## SET TASK
Print the data that follows exactly.

☆ ☆ ☆ ☆ ☆

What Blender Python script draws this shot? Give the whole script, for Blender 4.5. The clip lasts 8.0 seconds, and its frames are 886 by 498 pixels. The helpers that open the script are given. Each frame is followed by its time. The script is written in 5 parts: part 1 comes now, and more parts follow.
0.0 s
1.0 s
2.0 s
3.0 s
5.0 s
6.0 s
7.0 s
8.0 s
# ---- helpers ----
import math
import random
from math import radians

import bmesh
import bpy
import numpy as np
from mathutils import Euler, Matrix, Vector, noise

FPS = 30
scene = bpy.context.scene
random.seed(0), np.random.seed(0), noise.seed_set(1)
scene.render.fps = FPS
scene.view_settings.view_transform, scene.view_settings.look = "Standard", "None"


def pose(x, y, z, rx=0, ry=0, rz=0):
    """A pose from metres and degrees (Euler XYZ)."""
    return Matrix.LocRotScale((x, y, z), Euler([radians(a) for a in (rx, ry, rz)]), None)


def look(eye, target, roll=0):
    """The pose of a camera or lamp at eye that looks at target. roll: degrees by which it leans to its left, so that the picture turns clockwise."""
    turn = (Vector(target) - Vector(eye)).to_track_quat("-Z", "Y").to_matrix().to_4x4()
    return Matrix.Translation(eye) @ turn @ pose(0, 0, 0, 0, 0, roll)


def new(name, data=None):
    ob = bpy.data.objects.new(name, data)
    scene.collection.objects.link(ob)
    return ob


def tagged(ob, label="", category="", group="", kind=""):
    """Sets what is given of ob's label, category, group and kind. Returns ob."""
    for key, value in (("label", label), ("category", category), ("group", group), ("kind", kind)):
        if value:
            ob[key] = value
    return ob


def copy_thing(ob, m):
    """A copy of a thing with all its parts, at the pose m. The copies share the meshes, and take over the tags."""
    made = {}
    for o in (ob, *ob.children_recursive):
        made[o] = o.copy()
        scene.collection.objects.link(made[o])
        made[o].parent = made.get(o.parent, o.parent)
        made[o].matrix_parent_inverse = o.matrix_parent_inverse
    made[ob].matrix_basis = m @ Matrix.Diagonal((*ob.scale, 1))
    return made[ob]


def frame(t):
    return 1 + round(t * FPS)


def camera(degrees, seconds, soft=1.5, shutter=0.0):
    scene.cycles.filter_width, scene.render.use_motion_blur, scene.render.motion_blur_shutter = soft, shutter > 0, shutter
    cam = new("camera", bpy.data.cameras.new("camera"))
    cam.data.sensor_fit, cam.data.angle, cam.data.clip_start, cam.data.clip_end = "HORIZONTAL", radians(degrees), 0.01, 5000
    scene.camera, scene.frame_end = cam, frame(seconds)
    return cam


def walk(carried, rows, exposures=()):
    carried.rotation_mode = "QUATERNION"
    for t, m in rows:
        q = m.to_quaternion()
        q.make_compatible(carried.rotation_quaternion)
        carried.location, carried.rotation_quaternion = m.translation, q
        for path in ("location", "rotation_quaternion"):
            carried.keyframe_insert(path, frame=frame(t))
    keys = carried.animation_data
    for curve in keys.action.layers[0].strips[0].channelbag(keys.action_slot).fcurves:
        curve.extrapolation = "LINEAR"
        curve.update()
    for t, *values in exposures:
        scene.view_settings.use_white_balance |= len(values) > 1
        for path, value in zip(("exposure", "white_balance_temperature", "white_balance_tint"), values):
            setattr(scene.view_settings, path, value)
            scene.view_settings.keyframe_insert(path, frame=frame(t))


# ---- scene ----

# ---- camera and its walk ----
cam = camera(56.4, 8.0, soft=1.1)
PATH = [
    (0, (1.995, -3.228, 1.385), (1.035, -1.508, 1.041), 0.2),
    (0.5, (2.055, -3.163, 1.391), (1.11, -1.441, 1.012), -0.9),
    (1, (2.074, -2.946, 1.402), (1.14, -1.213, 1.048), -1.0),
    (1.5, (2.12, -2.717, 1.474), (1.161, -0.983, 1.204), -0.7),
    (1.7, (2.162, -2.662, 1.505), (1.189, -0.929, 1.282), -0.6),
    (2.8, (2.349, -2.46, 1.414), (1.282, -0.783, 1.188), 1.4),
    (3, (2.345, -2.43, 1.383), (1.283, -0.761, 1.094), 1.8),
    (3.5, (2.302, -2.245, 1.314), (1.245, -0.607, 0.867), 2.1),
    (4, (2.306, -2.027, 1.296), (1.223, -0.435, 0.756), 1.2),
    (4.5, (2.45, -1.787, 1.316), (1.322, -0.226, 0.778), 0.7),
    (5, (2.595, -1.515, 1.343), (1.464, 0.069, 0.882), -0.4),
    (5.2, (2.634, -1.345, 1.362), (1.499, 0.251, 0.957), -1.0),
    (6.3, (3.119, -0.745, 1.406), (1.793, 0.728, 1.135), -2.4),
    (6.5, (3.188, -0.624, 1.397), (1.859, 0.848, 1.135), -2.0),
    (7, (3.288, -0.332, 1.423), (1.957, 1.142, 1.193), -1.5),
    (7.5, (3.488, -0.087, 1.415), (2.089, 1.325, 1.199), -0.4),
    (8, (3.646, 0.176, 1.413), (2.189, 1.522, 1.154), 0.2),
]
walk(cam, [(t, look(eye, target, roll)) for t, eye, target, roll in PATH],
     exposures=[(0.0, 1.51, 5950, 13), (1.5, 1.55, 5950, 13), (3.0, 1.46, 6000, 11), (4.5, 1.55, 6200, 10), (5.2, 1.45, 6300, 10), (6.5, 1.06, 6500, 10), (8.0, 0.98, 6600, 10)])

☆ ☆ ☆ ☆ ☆

## EXERCISE ANSWER
What Blender Python script draws this shot? Give the whole script, for Blender 4.5. The clip lasts 8.0 seconds, and its frames are 886 by 498 pixels. The helpers that open the script are given. Each frame is followed by its time. The script is written in 5 parts: part 1 comes now, and more parts follow.
0.0 s
1.0 s
2.0 s
3.0 s
5.0 s
6.0 s
7.0 s
8.0 s
# ---- helpers ----
import math
import random
from math import radians

import bmesh
import bpy
import numpy as np
from mathutils import Euler, Matrix, Vector, noise

FPS = 30
scene = bpy.context.scene
random.seed(0), np.random.seed(0), noise.seed_set(1)
scene.render.fps = FPS
scene.view_settings.view_transform, scene.view_settings.look = "Standard", "None"


def pose(x, y, z, rx=0, ry=0, rz=0):
    """A pose from metres and degrees (Euler XYZ)."""
    return Matrix.LocRotScale((x, y, z), Euler([radians(a) for a in (rx, ry, rz)]), None)


def look(eye, target, roll=0):
    """The pose of a camera or lamp at eye that looks at target. roll: degrees by which it leans to its left, so that the picture turns clockwise."""
    turn = (Vector(target) - Vector(eye)).to_track_quat("-Z", "Y").to_matrix().to_4x4()
    return Matrix.Translation(eye) @ turn @ pose(0, 0, 0, 0, 0, roll)


def new(name, data=None):
    ob = bpy.data.objects.new(name, data)
    scene.collection.objects.link(ob)
    return ob


def tagged(ob, label="", category="", group="", kind=""):
    """Sets what is given of ob's label, category, group and kind. Returns ob."""
    for key, value in (("label", label), ("category", category), ("group", group), ("kind", kind)):
        if value:
            ob[key] = value
    return ob


def copy_thing(ob, m):
    """A copy of a thing with all its parts, at the pose m. The copies share the meshes, and take over the tags."""
    made = {}
    for o in (ob, *ob.children_recursive):
        made[o] = o.copy()
        scene.collection.objects.link(made[o])
        made[o].parent = made.get(o.parent, o.parent)
        made[o].matrix_parent_inverse = o.matrix_parent_inverse
    made[ob].matrix_basis = m @ Matrix.Diagonal((*ob.scale, 1))
    return made[ob]


def frame(t):
    return 1 + round(t * FPS)


def camera(degrees, seconds, soft=1.5, shutter=0.0):
    scene.cycles.filter_width, scene.render.use_motion_blur, scene.render.motion_blur_shutter = soft, shutter > 0, shutter
    cam = new("camera", bpy.data.cameras.new("camera"))
    cam.data.sensor_fit, cam.data.angle, cam.data.clip_start, cam.data.clip_end = "HORIZONTAL", radians(degrees), 0.01, 5000
    scene.camera, scene.frame_end = cam, frame(seconds)
    return cam


def walk(carried, rows, exposures=()):
    carried.rotation_mode = "QUATERNION"
    for t, m in rows:
        q = m.to_quaternion()
        q.make_compatible(carried.rotation_quaternion)
        carried.location, carried.rotation_quaternion = m.translation, q
        for path in ("location", "rotation_quaternion"):
            carried.keyframe_insert(path, frame=frame(t))
    keys = carried.animation_data
    for curve in keys.action.layers[0].strips[0].channelbag(keys.action_slot).fcurves:
        curve.extrapolation = "LINEAR"
        curve.update()
    for t, *values in exposures:
        scene.view_settings.use_white_balance |= len(values) > 1
        for path, value in zip(("exposure", "white_balance_temperature", "white_balance_tint"), values):
            setattr(scene.view_settings, path, value)
            scene.view_settings.keyframe_insert(path, frame=frame(t))


# ---- scene ----

# ---- camera and its walk ----
cam = camera(56.4, 8.0, soft=1.1)
PATH = [
    (0, (1.995, -3.228, 1.385), (1.035, -1.508, 1.041), 0.2),
    (0.5, (2.055, -3.163, 1.391), (1.11, -1.441, 1.012), -0.9),
    (1, (2.074, -2.946, 1.402), (1.14, -1.213, 1.048), -1.0),
    (1.5, (2.12, -2.717, 1.474), (1.161, -0.983, 1.204), -0.7),
    (1.7, (2.162, -2.662, 1.505), (1.189, -0.929, 1.282), -0.6),
    (2.8, (2.349, -2.46, 1.414), (1.282, -0.783, 1.188), 1.4),
    (3, (2.345, -2.43, 1.383), (1.283, -0.761, 1.094), 1.8),
    (3.5, (2.302, -2.245, 1.314), (1.245, -0.607, 0.867), 2.1),
    (4, (2.306, -2.027, 1.296), (1.223, -0.435, 0.756), 1.2),
    (4.5, (2.45, -1.787, 1.316), (1.322, -0.226, 0.778), 0.7),
    (5, (2.595, -1.515, 1.343), (1.464, 0.069, 0.882), -0.4),
    (5.2, (2.634, -1.345, 1.362), (1.499, 0.251, 0.957), -1.0),
    (6.3, (3.119, -0.745, 1.406), (1.793, 0.728, 1.135), -2.4),
    (6.5, (3.188, -0.624, 1.397), (1.859, 0.848, 1.135), -2.0),
    (7, (3.288, -0.332, 1.423), (1.957, 1.142, 1.193), -1.5),
    (7.5, (3.488, -0.087, 1.415), (2.089, 1.325, 1.199), -0.4),
    (8, (3.646, 0.176, 1.413), (2.189, 1.522, 1.154), 0.2),
]
walk(cam, [(t, look(eye, target, roll)) for t, eye, target, roll in PATH],
     exposures=[(0.0, 1.51, 5950, 13), (1.5, 1.55, 5950, 13), (3.0, 1.46, 6000, 11), (4.5, 1.55, 6200, 10), (5.2, 1.45, 6300, 10), (6.5, 1.06, 6500, 10), (8.0, 0.98, 6600, 10)])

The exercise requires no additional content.